Le Cid de Corneille nous donne quelque idée de ce poétique et farouche point d’honneur espagnol, qui ne se définit point, et pour lequel l’écuyer de Lazarillo serait mort de faim, la moustache bien frisée et le poing sur la hanche. Le théâtre de Calderon nous fait pénétrer plus avant dans ses cruelles sublimités. On reste indécis entre l’horreur et l’admiration, devant les sentimens surhumains et sauvages des deux drames dont le point d’honneur est le vrai héros : le Médecin de son honneur et à Outrage secret, vengeance secrète. Ni Corneille ni Calderon n’ont pourtant forcé la réalité. Trente-sept ans avant le Cid, un héros picaresque qu’un recruteur refusait à cause de sa grande jeunesse, s’écrie avec le feu de Rodrigue et presque dans les mêmes termes : a Si l’âge est petit, grande est la valeur. C’est le cœur qui commande, et le bras saura régir l’épée, car en lui coule un sang capable de suppléer à bien des choses. » Le blanc-bec qui parle ainsi avant d’avoir barbe au menton est destiné, par droit de naissance, à devenir un de ces hommes chatouilleux dont l’écuyer Marcos[1] rencontra un si joli type dans les rues de Séville. Marcos était tout jeune. Il heurta par mégarde un passant et s’excusa, disant qu’il ne l’avait pas fait exprès. « Si vous l’aviez fait exprès, repartit l’autre d’un grand sérieux, ne seriez-vous pas déjà dans votre linceul ? » Burlesque et grandiose, tel était leur point d’honneur, l’un des produits les plus nationaux parmi tant de sentimens à panache qui pullulaient dans la vieille Espagne et en faisaient une terre romantique entre toutes.
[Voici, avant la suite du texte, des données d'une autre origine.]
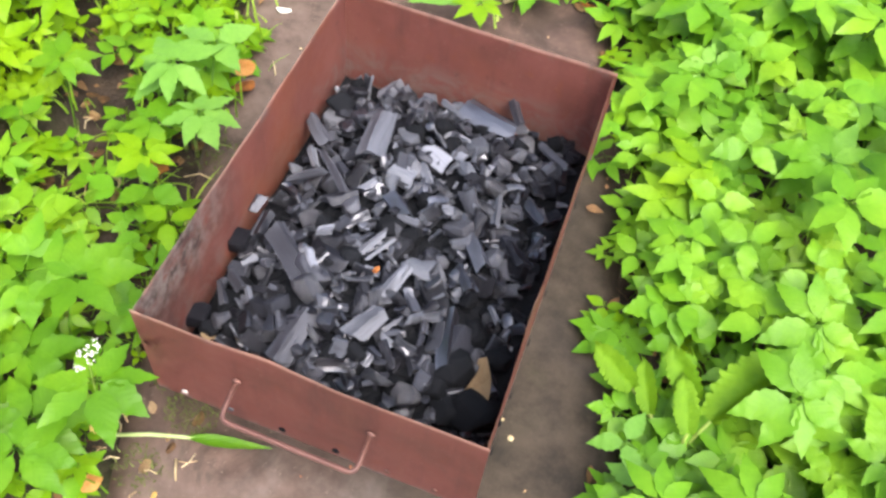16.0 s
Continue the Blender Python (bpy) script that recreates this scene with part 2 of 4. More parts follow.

Pour le point d’honneur, le soldat était deux fois Espagnol. Il se savait un personnage. Sa « place » était sa propriété, dont il ne pouvait être dépouillé que par un jugement. Il avait un valet. Il était considéré au point que nombre d’anciens officiers et de jeunes gentilshommes entraient dans le rang. Cervantes et Lope de Vega firent tous deux la guerre en simples soldats dans les armées de Philippe II. Charles-Quint s’était fait inscrire dans la compagnie d’un de ses capitaines. Ce n’est pas assez de

  1. Marcos de Obregon.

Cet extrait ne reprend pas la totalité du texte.